Papst Benedikt XVI. hat sich heute Mittag mit 1.000 Klerikern in der Kathedrale von
Warschau getroffen. Dabei überreichte ihm Kardinalprimas Josef Glemp eine alte Bibelausgabe;
Benedikt betete einige Minuten lang schweigend am Grab des früheren Primas, Kardinal
Wyszynski. In seiner Ansprache sagte der Papst u.a.: "Diese Kathedrale von Warschau
erinnert mit jedem Stein an die schmerzliche Geschichte eurer Hauptstadt und eures
Landes. Welchen Prüfungen wart ihr in noch gar nicht ferner Zeit ausgesetzt! Erinnern
wir uns an die heroischen Zeugen des Glaubens, die ihr Leben für Gott und die Menschen
gaben, darunter auch einfache Leute, die aufrecht blieben, authentisch und gut, ohne
je dem Mißtrauen nachzugeben. In dieser Kathedrale erinnere ich vor allem an Kardinal
Stefan Wyszyński, den ihr "Primas des Millenniums" genannt habt, und der inmitten
harter und dauernder Prüfungen treu der Kirche gedient hat. Erinnern wir uns mit Dankbarkeit
an alle, die sich nicht von den Mächten der Finsternis in Versuchung führen ließen.
Wir lernen von ihnen den Mut der Kohärenz und der Beständigkeit im Anhängen an das
Evangelium Christi. Ihr, die ihr zu Priestern Christi im neuen Millennium berufen
seid: Glaubt an die Kraft eures Priestertums! Im Sakrament habt ihr alles empfangen,
was ihr seid.

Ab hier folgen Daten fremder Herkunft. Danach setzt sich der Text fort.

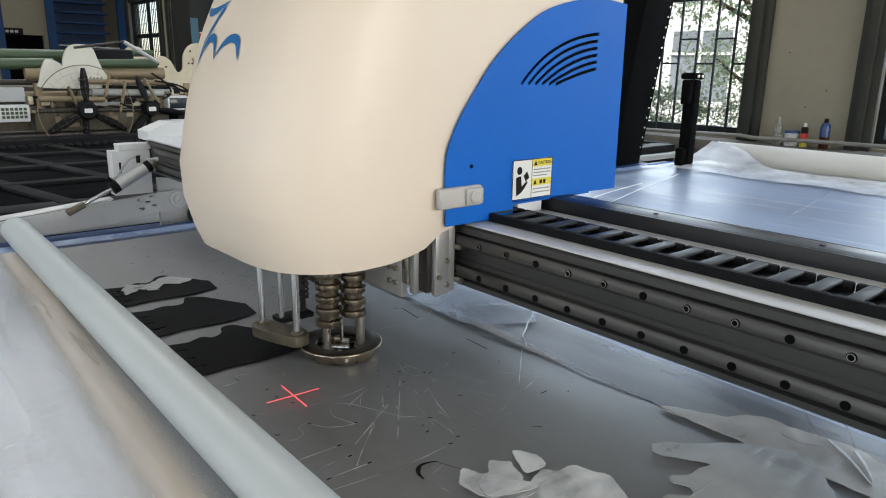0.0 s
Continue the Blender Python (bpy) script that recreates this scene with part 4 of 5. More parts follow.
def head_cover(h):
    zs = [1.045, 1.052, 1.06, 1.075, 1.09, 1.11, 1.124, 1.128, 1.134, 1.140, 1.16, 1.19, 1.22, 1.25, 1.29, 1.33, 1.37, 1.41, 1.45, 1.49, 1.53, 1.57, 1.60, 1.62]
    bm = bmesh.new()
    rings = []
    for z in zs:
        f = (z - zs[0]) / (zs[-1] - zs[0])
        ring = []
        cols = [(0.366, -90), (0.25, -90), (0.10, -90), (0.085, -90), (0.0, -90)] + [(None, -90 + 180 * k / 72) for k in range(73)] + [(0.0, 90), (0.085, 90), (0.10, 90), (0.25, 90), (0.366, 90)]
        for xr, phi in cols:
            x, y = shell_point(phi, z)
            if xr is not None:
                x = xr
            if phi == -90:
                y += 0.004
            zb = shell_bottom(x, y)
            ring.append(bm.verts.new((x, y, zb + (zs[-1] - zb) * f)))
        rings.append(ring)
    n = len(rings[0])
    for a, b in zip(rings, rings[1:]):
        for i in range(n):
            bm.faces.new((a[i], a[(i + 1) % n], b[(i + 1) % n], b[i]))
    bm.faces.new(rings[-1])
    ob = part("cover", bm, M_CREAM, h, "smooth cream moulded head cover")
    for p in ob.data.polygons:
        p.use_smooth = True
    sol = ob.modifiers.new("wall", "SOLIDIFY")
    sol.thickness, sol.offset = 0.004, -1
    ob.modifiers.new("crisp_rim", "EDGE_SPLIT").split_angle = radians(50)
    # brush-like emblem strokes that follow the cover's curve: (across, height), widest thickness, where it is widest
    strokes = [([(0.128, 1.449), (0.110, 1.441), (0.085, 1.439), (0.055, 1.445), (0.028, 1.453)], 0.013, 0.40), ([(0.040, 1.445), (0.056, 1.425), (0.075, 1.392), (0.093, 1.353)], 0.009, 0.15), ([(0.092, 1.355), (0.072, 1.382), (0.052, 1.396), (0.034, 1.391), (0.022, 1.363)], 0.012, 0.62), ([(0.024, 1.363), (0.004, 1.382), (-0.022, 1.393), (-0.048, 1.389), (-0.060, 1.362)], 0.013, 0.72)]
    for pts, wide, peak in strokes:
        line = smooth_loop(pts, 10, closed=False)
        lb = bmesh.new()
        rows = []
        for k, (across, up) in enumerate(line):
            f = k / (len(line) - 1)
            w = 0.5 * (0.0006 + wide * (math.sin(0.5 * math.pi * f / peak) if f < peak else math.cos(0.5 * math.pi * (f - peak) / (1 - peak))) ** 1.2)
            (xa, ya), (xb, yb) = line[max(k - 1, 0)], line[min(k + 1, len(line) - 1)]
            d = Vector((xb - xa, yb - ya)).normalized()
            row = []
            for side in (-1, 0, 1):
                c, z = across - d.y * w * side, up - 0.009 + d.x * w * side
                phi = math.degrees(math.asin(min(1.0, (abs(c) / SHELL_B) ** (SHELL_N / 2)))) * (1 if c > 0 else -1)
                x, y = shell_point(phi, z, 0.0012)
                row.append(lb.verts.new((x, y, shell_rise(x, y, z))))
            rows.append(row)
        for a, b in zip(rows, rows[1:]):
            for q in range(2):
                lb.faces.new((a[q], a[q + 1], b[q + 1], b[q]))
        part("emblem_stroke", lb, M_LOGO, ob, "blue printed emblem stroke")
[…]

Wenn ihr "ich" sagt, dann tut ihr es im Namen Christi, der sich eurer
Hände und Lippen und eurer Gaben bedient. ... Die Größe des priesterlichen Dienstes
kann Angst machen. Aber er hat wirklich uns erwählt, wir sollten seinem Blick vertrauen.
Lassen wir uns nicht hetzen: die Zeit, die wir Christus im stillen Gebet widmen, ist
keine verlorene Zeit. Lassen wir uns nicht entmutigen: Christus schweigt, aber er
handelt zugleich. Ich erinnere mich da gerne an die Erfahrung letztes Jahr in Köln.
Da gab es ein Schweigen von Millionen von Jugendlichen während der Eucharistischen
Anbetung. Die Gläubigen erwarten von den Priestern nur eines: dass sie Spezialisten
sind, die die Menschen zur Begegnung mit Gott führen. Er muß sich nicht in Wirtschaft
auskennen, in Architektur oder Politik. Sondern nur im spirituellen Leben. Das
Leben in Zeiten eines totalitären Systems kann eine gewisse Form von Heuchelei fördern.
Aber das schadet der Echtheit der Beziehungen zu den Brüdern. Christus braucht reife,
männliche, echte und väterliche Priester. Darum brauchen die Priester Ehrlichkeit
zu sich selbst, einen spirituellen Führer und Vertrauen in die göttliche Barmherzigkeit.
Papst Johannes Paul II. hat im Heiligen Jahr 2000 die Christen mehrfach zur Buße
für die Untreue vergangener Zeiten gedrängt. Die Kirche ist heilig, aber die Menschen
in ihr sind Sünder. Wir dürfen uns nicht nur mit denen identifizieren, die ohne Sünde
sind. Denn für das Heil der Sünder ist Jesus doch in die Welt gekommen und gestorben.
Wir müssen also lernen, die christliche Buße ehrlich zu leben. Und wir dürfen uns
nicht zu arroganten Richtern vergangener Generationen aufschwingen."